Malawi’s Catholic NGO laments rising domestic debt

The Centre for Social Concern (CfSC) – the social arm of the Roman Catholic Church in Malawi – has bemoaned the rising levels of domestic debt amidst failure by the central government to deliver quality services to citizens.

Journalists undergoing orientation on debt and right to food. –Photo by Watipaso Mzungu, Nyasa Times.
Abobo presenting the findings of the report to journalists.-Photo by Watipaso Mzungu, Nyasa Times

A recent report by the CfSC indicates that Malawi’s domestic debt is growing at an annual average of 51.8 percent with government expected to spend over 14 percent of the national budget to service the loans.

Additionally, the report says the country’s public debt stock amounted to US$5.03 billion by June 2019 (approximately K3,669.3 billion).

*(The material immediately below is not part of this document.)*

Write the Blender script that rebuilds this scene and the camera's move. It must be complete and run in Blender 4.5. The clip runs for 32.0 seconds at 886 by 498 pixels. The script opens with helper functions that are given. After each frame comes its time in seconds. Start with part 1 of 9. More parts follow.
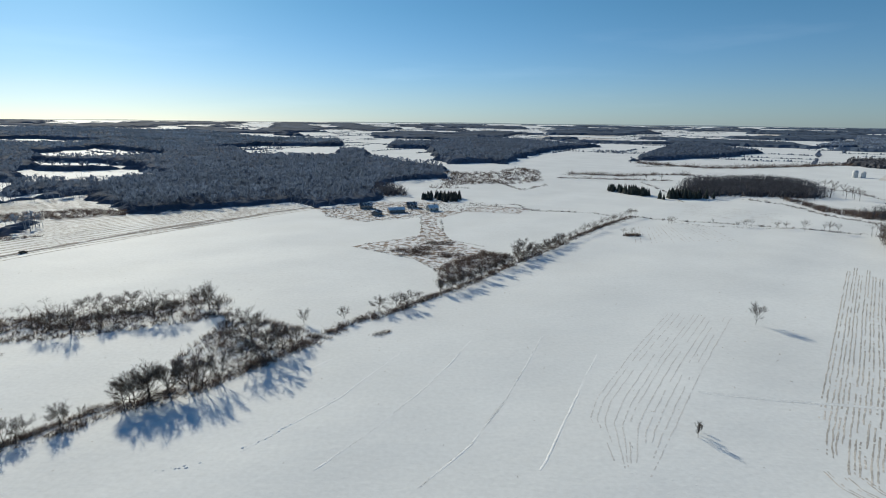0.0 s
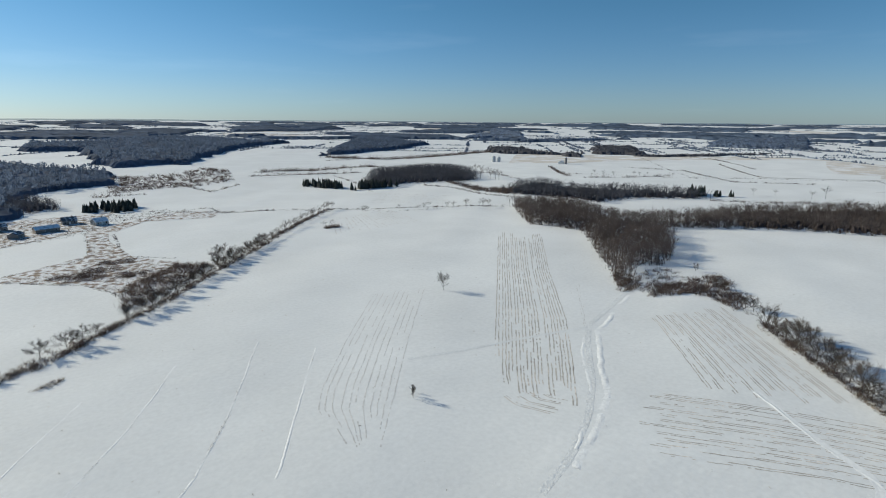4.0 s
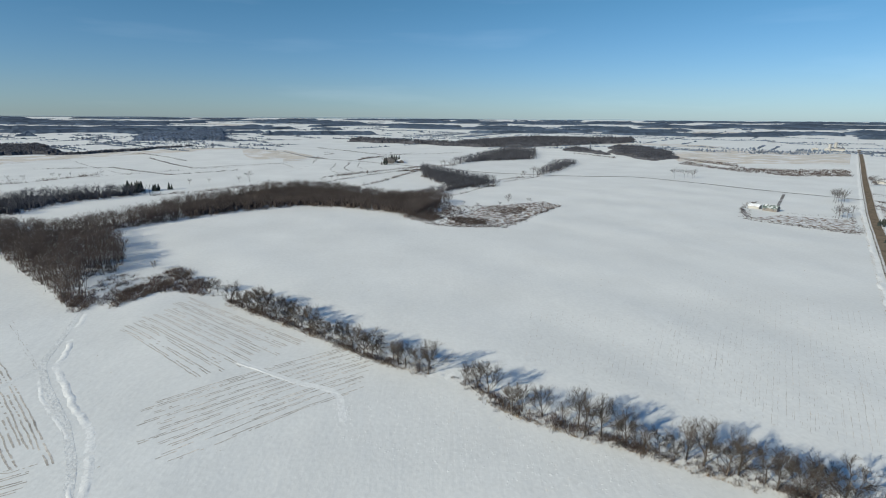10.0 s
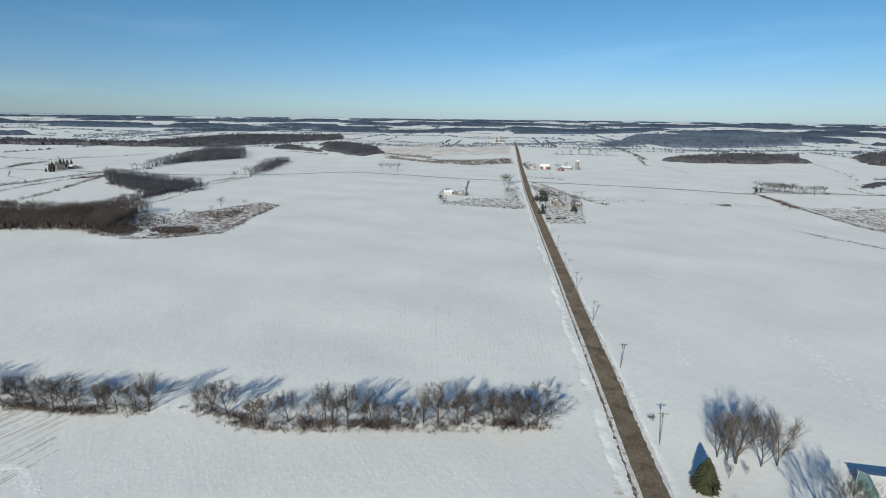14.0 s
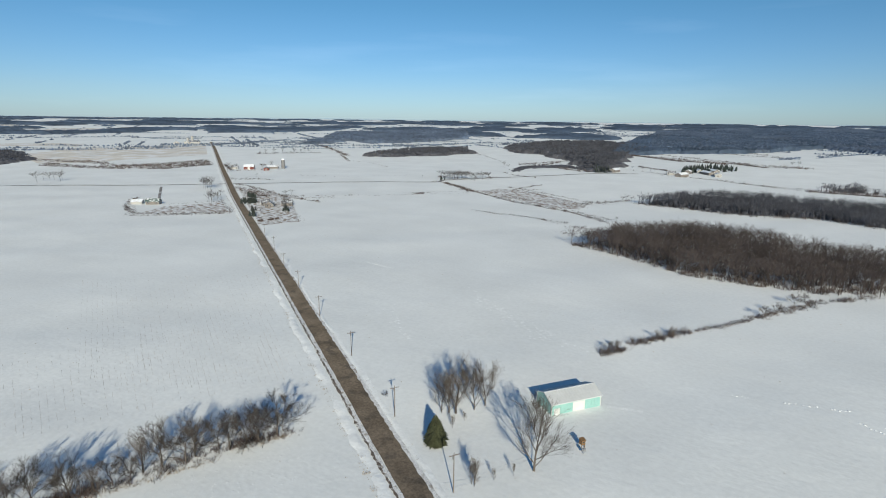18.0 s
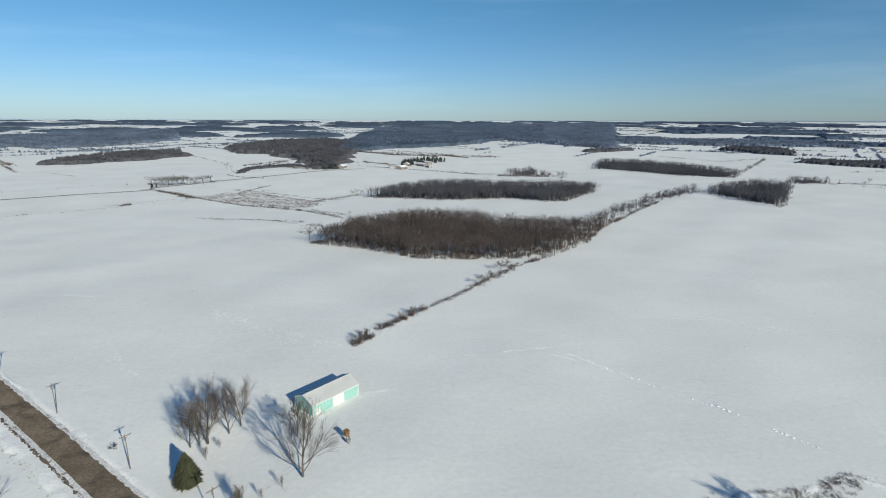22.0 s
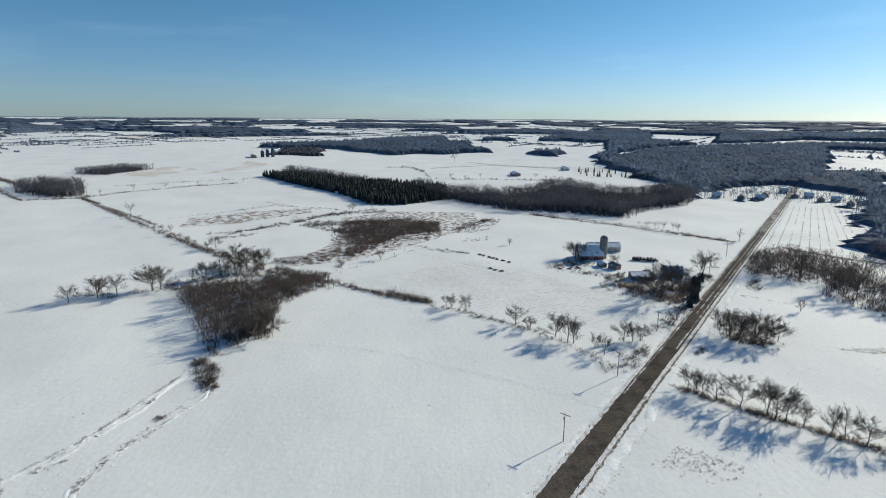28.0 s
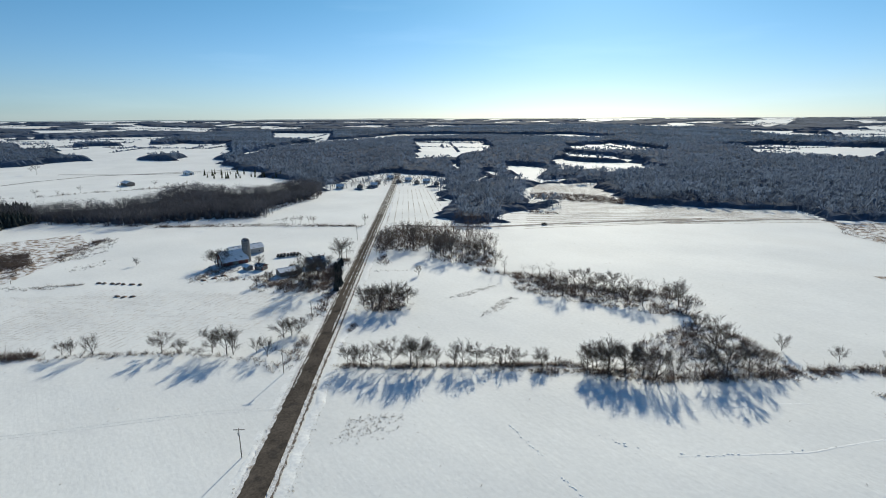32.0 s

CfSC Communications Officer, Brother Vitus Danaa Abobo, bemoaned the development, describing it as worrisome and a serious threat to the growth of the economy.

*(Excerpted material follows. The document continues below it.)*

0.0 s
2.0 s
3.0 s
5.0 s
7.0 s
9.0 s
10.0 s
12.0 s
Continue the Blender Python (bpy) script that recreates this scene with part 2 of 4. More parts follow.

Abobo made the remarks in Lilongwe on Tuesday when he opened an orientation meeting for journalists.

He stated that government’s insatiable appetite to brow is leading to the violation of the citizens’ right to a standard living, good health and well-being of self and of their family, including food, clothing, housing and medical care as espoused by the United Nations (UN).

“If this trend is not checked, more Malawians will be wallowing in abject poverty. And just as IMF [International Monetary Fund] states, Malawi needs wider structural reforms accompanied by prudent fiscal policies to reduce deficits and public debt,” he warned.

On the other hand, the report CfSC reprot says Malawi’s precarious food security situation is linked to its economic development challenges.

It says the assessment the Centre carried out through the Rural Basic Needs Basket Project in districts on kilocalories (energy) intake in rural areas revealed that over 80 percent of the households do not access the minimum of 2,400 kilocalories per person per day as per the World Health Organisation (WHO) standard.

The report further says Malawi has in place a rigorous institutional and legal framework that ensures that loans are contracted in the public interest, that there is sufficient fiscal responsibility, that they are consistent with the government’s economic and fiscal policy; and that there is financial ability to meet the debt obligation.

“What is weak or missing is the parliamentary oversight. It appears soon as the parliament passes the appropriation bill, there is little interest to follow up on implementation of the same,” it says.

The managing economic consultant at Mlomboji and Partners Consulting, Leslie Mkandawire, disclosed that domestic debt accounts for a large proportion of the total public debt with a share of 53.7 percent against external debt share of 46.3 percent.

Mkandawire said as of June 2018, external and domestic debt accounted for 50.6 percent and 49.4 percent, respectively.

“This reversal in predominance of domestic debt should send an alarm message to the authorities. Most of this debt is not investment related but rather consumption related. It will have no significant consequence on development and growth of the economy. Moreover the interests on this debt are very high,” he said.

He further stated that these are extremely high ratios, meaning that 65 percent of the burden on potential income generated in the economy is from debt.